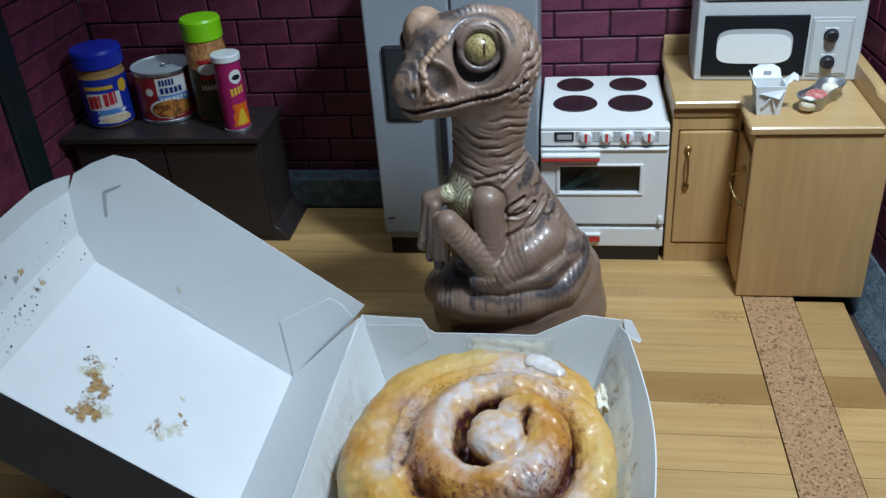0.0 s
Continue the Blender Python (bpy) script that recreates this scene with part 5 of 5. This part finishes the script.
    dark = np.maximum(dark, soft(0.85 - cheek + 0.30 * n2, 0.35) * np.clip(0.80 + 0.35 * n1, 0.40, 0.95) * (vs > 0.003))
    front = soft(0.368 - y, 0.003)

    def patch(px, pz, rx, rz, tilt, much):
        c_, s_ = math.cos(radians(tilt)), math.sin(radians(tilt))
        a, b_ = (x * 1000 - px) * c_ + (z * 1000 - pz) * s_, -(x * 1000 - px) * s_ + (z * 1000 - pz) * c_
        return much * soft(1 - np.hypot(a / rx, b_ / rz) + 0.30 * n2 + 0.12 * n1, 0.4) * front

    for args in ((20.5, 88, 2.6, 6.5, -30, 0.95), (25.5, 81.5, 1.8, 5.0, -35, 0.75), (30.5, 76.5, 2.0, 5.0, -40, 0.9), (35.0, 70.5, 1.6, 4.5, -30, 0.9), (30.0, 70.0, 1.3, 5.0, -30, 0.8), (25.5, 66.5, 1.2, 4.5, -42, 0.7), (18.5, 61.5, 1.0, 3.5, -50, 0.5), (40.5, 60.0, 1.7, 5.0, -18, 0.9),
                 (43.5, 51.0, 1.8, 6.0, -12, 0.95), (38.5, 53.5, 3.0, 2.6, 10, 0.75), (32.0, 47.5, 7.0, 1.7, 14, 0.85), (24.0, 45.5, 4.0, 1.1, 6, 0.7)):
        dark = np.maximum(dark, patch(*args))
    on_tail = soft(0.356 - y, 0.004) * soft(z - 0.0330 + 0.0010 * n1, 0.002) * soft(0.0430 - z, 0.002)
    bars = np.zeros(len(pts))
    for c, w in ((-0.0160, 0.0007), (-0.0140, 0.0005), (-0.0030, 0.0009), (-0.0005, 0.0006), (0.0022, 0.0004), (0.0120, 0.0007), (0.0145, 0.0007), (0.0165, 0.0004)):
        bars = np.maximum(bars, soft(w - np.abs(x - c + 0.0005 * n1) + 0.0006 * n2, 0.0006))
    dark = np.maximum(dark, 0.85 * bars * on_tail)
    dark = np.maximum(dark, 0.8 * soft(0.0011 - np.abs(z - 0.0385) + 0.0008 * n2, 0.0012) * soft(x + 0.004, 0.003) * soft(0.018 - x, 0.004) * soft(0.352 - y, 0.003))
    ridge = 0.0400 + 0.0005 * np.exp((x - 0.030) * 190)
    dark = np.maximum(dark, soft(0.0021 - np.abs(z - ridge) * 0.9 + 0.0005 * n1, 0.0014) * soft(x - 0.021, 0.006) * soft(0.366 - y, 0.003) * 0.9 * (z < 0.060))
    # hollow below the forearm painted dark: its shade is put into the colour
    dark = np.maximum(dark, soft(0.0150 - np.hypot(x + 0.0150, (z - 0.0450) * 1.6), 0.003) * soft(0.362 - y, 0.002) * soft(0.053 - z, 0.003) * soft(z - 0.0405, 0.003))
    dark = np.maximum(dark, 0.55 * soft(0.0012 - np.abs(x + 0.0232), 0.0010) * soft(0.070 - z, 0.004) * soft(z - 0.05, 0.003) * soft(0.356 - y, 0.002))
    mouth = np.interp(vf, [-0.020, -0.0118, 0.0000, 0.0100, 0.020, 0.028], [-0.0108, -0.0140, -0.0168, -0.0184, -0.0186, -0.0176])
    dark = np.maximum(dark, soft(0.00040 - np.abs(vu - mouth), 0.0006) * (vf > -0.0160) * (vf < 0.04) * (vu > -0.03) * 0.9)
    dark = np.maximum(dark, soft(0.0013 - np.hypot(vf - 0.0245 - 0.3 * (vu + 0.0102), (vu + 0.0102) * 0.55), 0.0007) * (vs > 0.003))
    # cream throat with a fern of brown strokes
    wide = np.interp(z, [0.060, 0.070, 0.080, 0.086, 0.089], [0.0012, 0.0042, 0.0066, 0.0062, 0.0])
    axis = np.interp(z, [0.060, 0.070, 0.080, 0.088], [-0.0040, -0.0068, -0.0095, -0.0105])
    strokes = np.abs(np.sin(np.pi * (z * 1000 - 1.25 * np.abs(x - axis - 0.0008 * n1) * 1000) / 2.3 + 0.5 * n2)) > 0.58
    cream = (z < 0.089) * (z > 0.058) * soft(wide - np.abs(x - axis) + 0.0006 * n2, 0.0012) * soft(0.3585 - y, 0.003) * np.where((z < 0.071) & (np.abs(x - axis) < 0.0022), 1.0, strokes * 1.0)
    lump_d = np.sqrt(sum(((pts - lump_at) @ v / r) ** 2 for v, r in ((F, lump_r[0]), (S, lump_r[1]), (Z, lump_r[2]))))
    tan = 0.8 * np.clip(0.8 + 0.35 * n2, 0, 1) * soft(1.28 - lump_d + 0.06 * n1, 0.25) * soft(vu + 0.0005 - 0.25 * vf, 0.004) * soft(0.0005 - vs + 0.0006 * n2, 0.002)
    tan = np.maximum(tan, 0.45 * soft(0.0060 - np.hypot(vf - 0.0230, vu + 0.0060), 0.004) * soft(0.0075 - np.abs(vs), 0.003))
    tan = np.maximum(tan, 0.30 * soft(0.0070 - np.linalg.norm(pts - np.array((-0.009, 0.344, 0.066)), axis=1), 0.004))
    tan = np.maximum(tan, 0.30 * soft(er - 0.0150, 0.002) * soft(0.0210 - er, 0.003) * facing * soft(et - 15, 20) * soft(100 - et, 20))
    on_bead = np.zeros(len(pts))
    for p, r in beads:
        on_bead = np.maximum(on_bead, soft(1.35 * r - np.linalg.norm(pts - p, axis=1), 0.0006))
    tan, dark = np.maximum(tan, 0.75 * on_bead), dark * (1 - on_bead)
    on_arm = np.linalg.norm(pts - np.array((0.003, 0.349, 0.066)), axis=1) - 0.0120
    cream = cream * soft(on_arm, 0.002) * (y > 0.3465)
    dark = dark * (1 - cream)
    # ---- eyeballs ----
    eyes, eye_quads, pupil, base = [], [], [], len(pts)
    far_gaze = -S * 0.8 + F * 0.55 + Z * 0.1
    for e, way, R, near in ((E + gaze * 0.0016, gaze, 0.0066, True), (H(0.0026, -0.0136, 0.0008), far_gaze / np.linalg.norm(far_gaze), 0.0066, False)):
        right = np.cross(Z, way)
        right = right / np.linalg.norm(right)
        upv = np.cross(way, right)
        U, V = 96, 64
        first = base + sum(len(k) for k in eyes)
        th, ph = np.meshgrid(np.arange(U) * 2 * np.pi / U, np.linspace(0.001, np.pi * 0.62, V), indexing="ij")
        a, b_, c_ = np.sin(ph) * np.cos(th), np.sin(ph) * np.sin(th), np.cos(ph)
        p = e + R * (a[..., None] * right + b_[..., None] * upv + c_[..., None] * way)
        eyes.append(p.reshape(-1, 3))
        off = a - 0.16 - 0.10 * b_
        slit = np.clip((0.085 * np.clip(1 - ((b_ - 0.06) / 0.62) ** 2, 0, 1) - np.abs(off)) / 0.03 + 0.5, 0, 1) * (np.abs(b_ - 0.06) < 0.62)
        rim = np.clip((np.hypot(a, b_) - 0.93) / 0.04, 0, 1) if near else np.ones(a.shape)
        pupil.append(np.maximum(slit, rim).reshape(-1))
        i, j = np.meshgrid(np.arange(U), np.arange(V - 1), indexing="ij")
        k = lambda i, j: first + (i % U) * V + j
        eye_quads.append(np.stack([k(i, j), k(i, j + 1), k(i + 1, j + 1), k(i + 1, j)], -1).reshape(-1, 4))
    extra = sum(len(k) for k in eyes)
    at = np.array((0.0150, 0.370, 0.0))
    me = mesh_of("raptor_figure", np.concatenate([pts] + eyes) - at, np.concatenate([quads] + eye_quads))
    me.materials.append(SKIN)
    me.materials.append(EYE)
    me.polygons.foreach_set("material_index", np.concatenate([np.zeros(len(quads), int), np.ones(sum(len(k) for k in eye_quads), int)]))
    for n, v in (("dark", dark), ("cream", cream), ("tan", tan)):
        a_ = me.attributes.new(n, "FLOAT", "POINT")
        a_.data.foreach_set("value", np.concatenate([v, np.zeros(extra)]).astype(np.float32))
    a_ = me.attributes.new("pupil", "FLOAT", "POINT")
    a_.data.foreach_set("value", np.concatenate([np.zeros(base)] + pupil).astype(np.float32))
    ob = new("raptor_figure", me)
    ob.location = at
    tagged(ob, "brown sitting baby raptor figure with golden eyes", "figurine")


raptor()

# ---- bricks and strips, one by one ----
bm = box(-LONG / 2 + 0.0005, LONG / 2 - 0.0005, -0.0012, 0.0002, -STEP / 2 + 0.0005, STEP / 2 - 0.0005, 0.0005, 1)
brick_mesh = finish("brick", bm, BRICK, (0, 0, 0))
lay_bricks(back_wall, 0.4255, HIGH, 0.0097, 0.91, brick_mesh)
lay_bricks(left_wall, 0.074, HIGH, 0.0097, 0.2 + 0.056 / LONG, brick_mesh)
lay_bricks(right_wall, 0.33, HIGH, 0.0097, 0.3, brick_mesh)
STRIP = 0.0196
for host, x0, x1, ytop in ((deck, -0.30, 0.1192, 0.489), (edge, 0.1436, 0.1654, 0.3965)):
    y = 0.3988 - STRIP * 10
    while y < ytop - 0.002:
        y2 = min(y + STRIP, ytop)
        dark = abs(y - (0.3988 - 4 * STRIP)) < 0.002
        ob = new("strip", finish("strip", box(x0, x1, y + 0.00010, y2 - 0.00010, -0.0011, 0.0, 0.0001, 1), BAMBOO_DARK if dark else BAMBOO, (0, 0, 0)))
        ob.parent = host
        y = y2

***

§ Problem description: Skip the pictures, please, and transcribe only the lines from the beginning of the material through the one that contains "front = soft(0.368 - y, 0.003)".

§ Response to this exercise:
0.0 s
Continue the Blender Python (bpy) script that recreates this scene with part 5 of 5. This part finishes the script.
    dark = np.maximum(dark, soft(0.85 - cheek + 0.30 * n2, 0.35) * np.clip(0.80 + 0.35 * n1, 0.40, 0.95) * (vs > 0.003))
    front = soft(0.368 - y, 0.003)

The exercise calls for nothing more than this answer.